4.       The Appellant did not dispute that the tax on which the penalty was based was correct but argued that the penalty was excessive. Although Mr De made a tentative suggestion that the original return for 2003-04 was correct apart from the out of time election he agreed that in fact that it was made negligently as it omitted some £60,000 of employment income. The 2000-01 return contained a gift aid claim for a payment to charity which it was agreed was incorrect and the 2004-05 return omitted a sum of interest income and should have included income resulting from the gift aid payment made in that year which had not been correctly carried back to 2003-04 and which exceeded the taxpayer's income for that year.

5.       The taxpayer is 85 years of age but of course was some years younger when the 2001-02 return was prepared.  We did not have the opportunity of hearing evidence from him but it seems that he entrusted the preparation of his tax return to Mr De who has acted for him for many years and explained that he was aware of the Appellant's tax affairs including the creation of the charity to which the various payments had been made.  Mr De could not explain the background to the 2001-02 gift aid claim but did not dispute that relief was not available in that year because the charity apparently did not then qualify. 

6.       The 2003-04 return originally understated the Appellant's employment income and contained a claim for relief in the form of an election to carry back a gift aid payment made in the following year.  The gift aid payment was made in the 2004-05 year to the same charity involved in the 2001-02 claim. The charity by then satisfied the necessary requirements. Unfortunately the election to carry back the relief to 2003-04 was made some 17 days late and we were told that the Respondents have no discretion to allow a late election. This was apparently accepted for the Appellant but without further reference to Mr Proctor he then submitted an amendment to both the 2004-04 and the 2004-05 returns.  The amendments deleted the employment income originally included in the 2003-04 return (and increased in amount by a previous amendment to the 2003-04 return) from that return and added an equivalent amount of employment income to the 2004-05 return. If the amendments had been correct the gift aid payment actually made in the year 2004-05 would have automatically reduced the tax due on the employment income since that income would have arisen in the same year as the gift aid payment and no carry back election was necessary.  In addition the tax charge arising because there was insufficient income received by the Appellant in the 2004-05 year to cover the gift aid payment would also have been avoided. Essentially the position would have been the same as if the election made for 2003-04 had been made in time and the employment income had - as originally returned and as eventually agreed - arisen in that year.

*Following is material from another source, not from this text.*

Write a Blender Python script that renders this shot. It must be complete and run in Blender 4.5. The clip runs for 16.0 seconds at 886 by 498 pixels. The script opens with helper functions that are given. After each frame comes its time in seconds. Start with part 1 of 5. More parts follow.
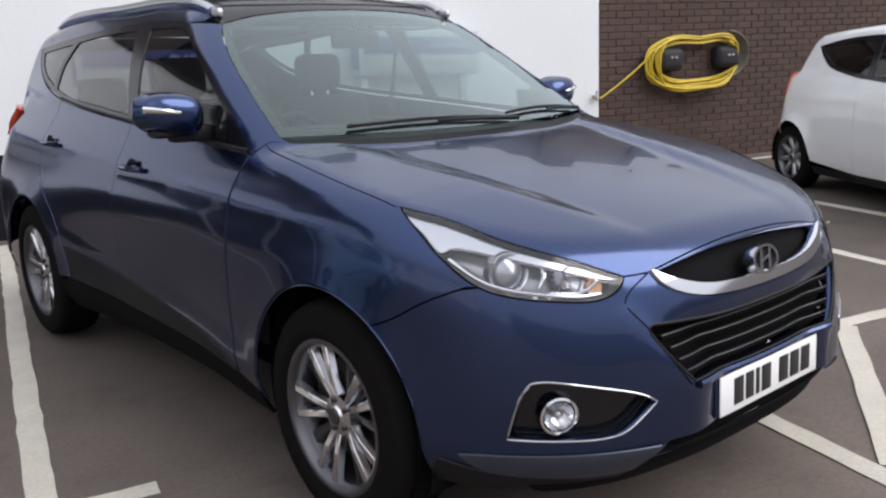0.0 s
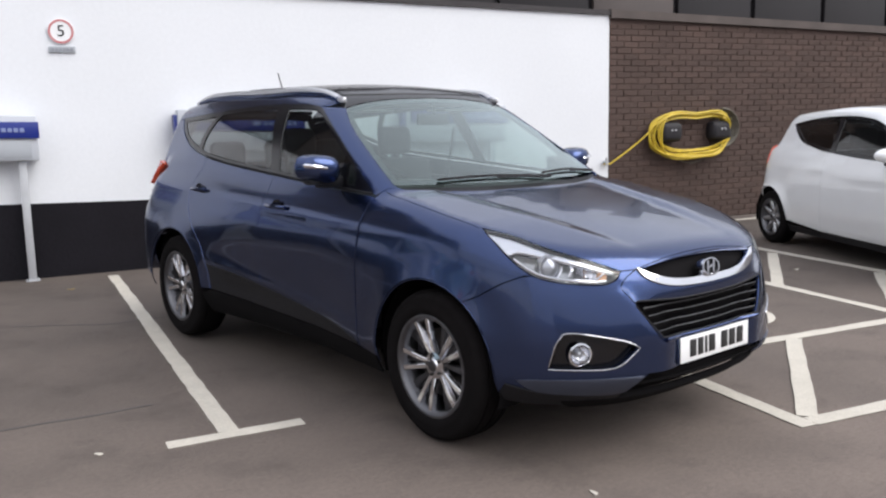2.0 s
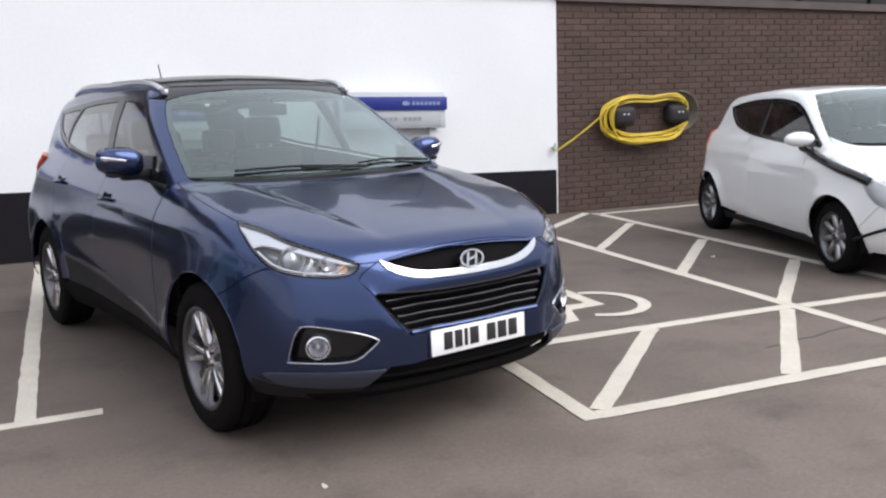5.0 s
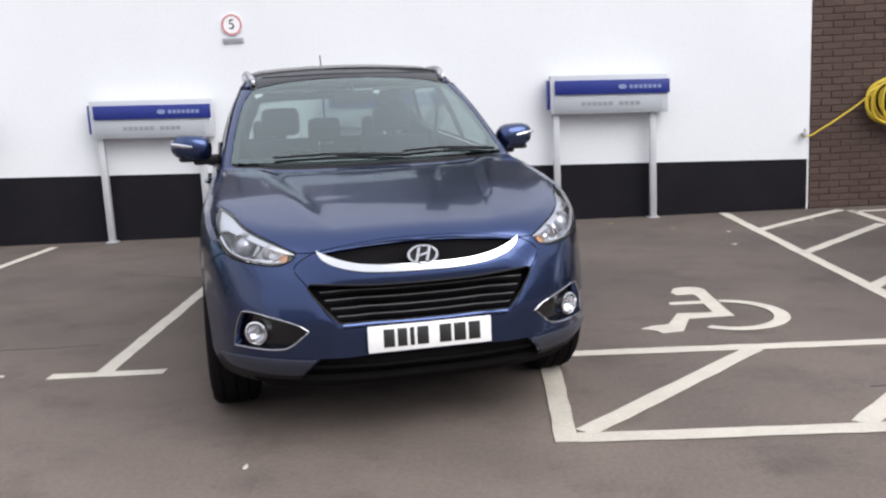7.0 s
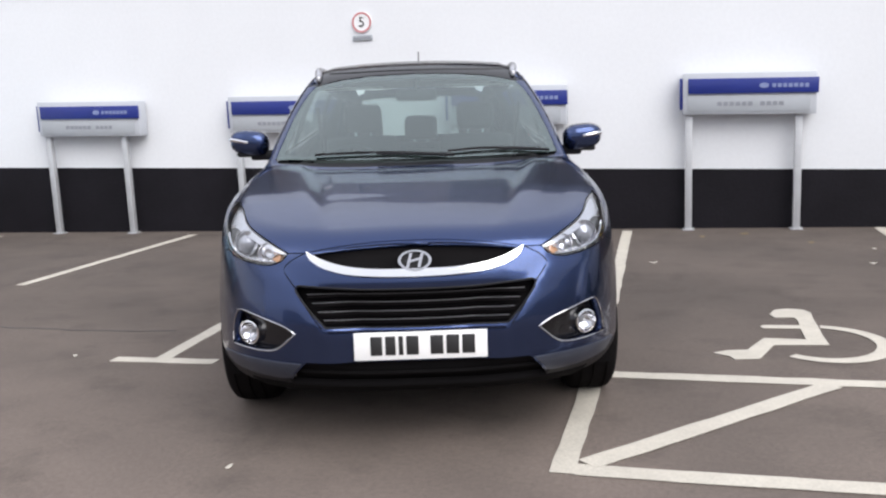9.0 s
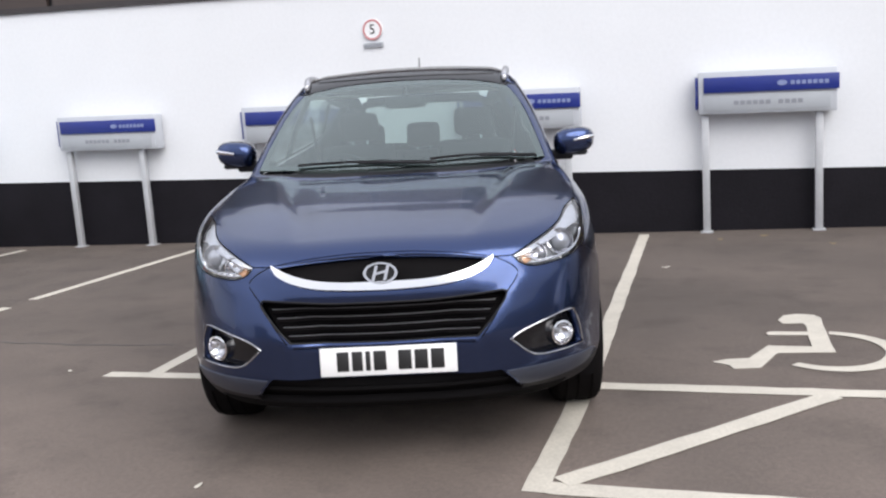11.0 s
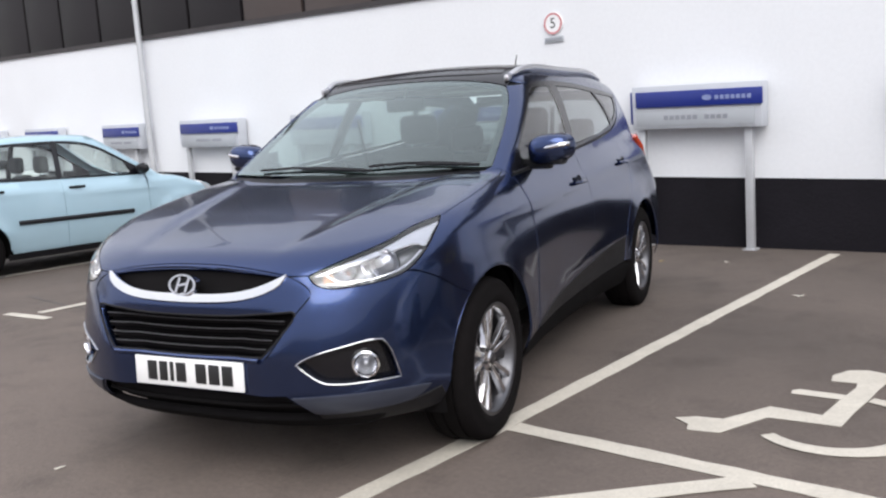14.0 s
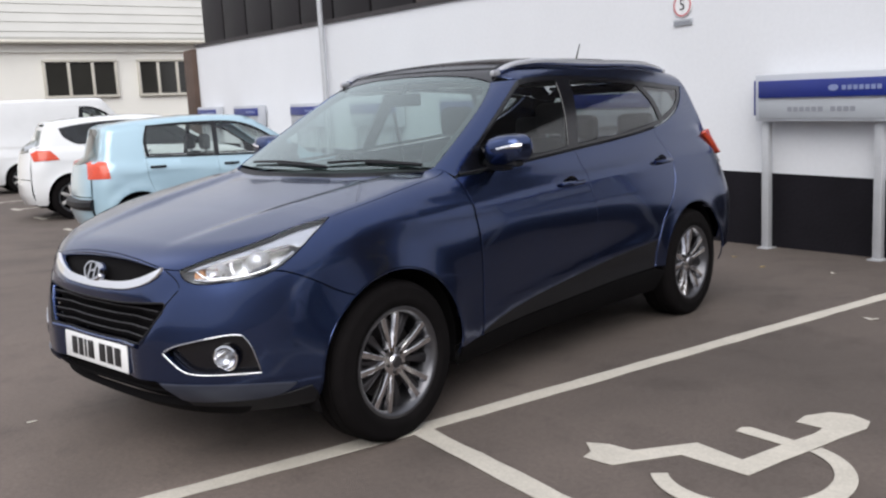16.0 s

7.       Mr Proctor said that when he asked Mr De's firm about the changes to the 2003-04 and 2004-05 returns they had submitted on behalf of the Appellant he was told that the amendments were made because although the employment income was paid in 2003-04 it was in the form of a bonus not approved until 2004-05 (although it seems that in fact the bonus may not have been approved until 2005-06). Internal papers to which we were referred showed that it had previously and unsuccessfully been contended on another occasion that employment income should not be taxed when paid but only when finally approved and in due course the Appellant agreed that the employment income was properly included in the 2003-04 return if it had been paid in that year which was the case.  In reaching agreement about the correct income to be declared for 2004-05, Mr De's firm agreed on behalf of the taxpayer that an amount of interest income had been omitted from that return; this income had come to the notice of Mr Proctor as a result of information provided to HMRC by the institution paying the interest. The result of the enquiries into both the returns and the later amendments was that the employment income (increased by some £60,000) was agreed to have arisen in 2003-04 and should be deleted from the 2004-05 return, and that income arising in 2004-05 included omitted interest income. The deletion of the employment income from the 2004-05 return caused income to be treated as arising to the taxpayer because the gift aid payment actually made in that year exceeded the taxpayer's income for that year (even when the originally  omitted interest income was included). 

Our reasons

 

8.       We were sympathetic about the original error in making a late gift aid carry back claim - we could see that this may well have arisen because the return on which the claim was made was submitted after 31 January when the return was due and which was the final date for making a carry back claim. Had that simply been accepted there may well have been no penalty to discuss or if there had been it would have been in relation to a far smaller amount. However the problem was compounded by the changes made to the 2003-04 and 2004-05 returns.  We cannot ignore that interest income was omitted from the 2004-05 returns for which there was absolutely no explanation nor any evidence that it would have eventually been disclosed if Mr Proctor had not received details of it from the paying institution. The penalty for the tax due as a result of the disallowed gift aid claim in 2000-01 seems to us to be reasonable against this later background coupled with a lack of any explanation for why the claim was made. On behalf of the Appellant we were told that all the tax had eventually been paid and that the charity had received the payments for which the claims had been made and we accept this. The fact remains that an unfortunate delay in making the gift aid carry back claim was made far worse by the later amendments to the 2003-04 and 2004-05 returns. The erroneous claim in 2001-02 and the omitted income in 2004-05 must be viewed against this background. 

Our decision

 

9.       We certainly did not feel able to further abate the penalty.  We did consider whether the penalty should be increased but concluded that in all the circumstances we would not do so and decided to dismiss the appeal and not disturb the penalty in the amount of 30% (an abatement of 70%) which had been determined by the Respondents following their internal review.

10.    This document contains full findings of fact and reasons for the decision. Any party dissatisfied with this decision has a right to apply for permission to appeal against it pursuant to Rule 39 of the Tribunal Procedure (First-tier Tribunal) (Tax Chamber) Rules 2009. The application must be received by this Tribunal not later than 56 days after this decision is sent to that party.  The parties are referred to “Guidance to accompany a Decision from the First-tier Tribunal (Tax Chamber)” which accompanies and forms part of this decision notice.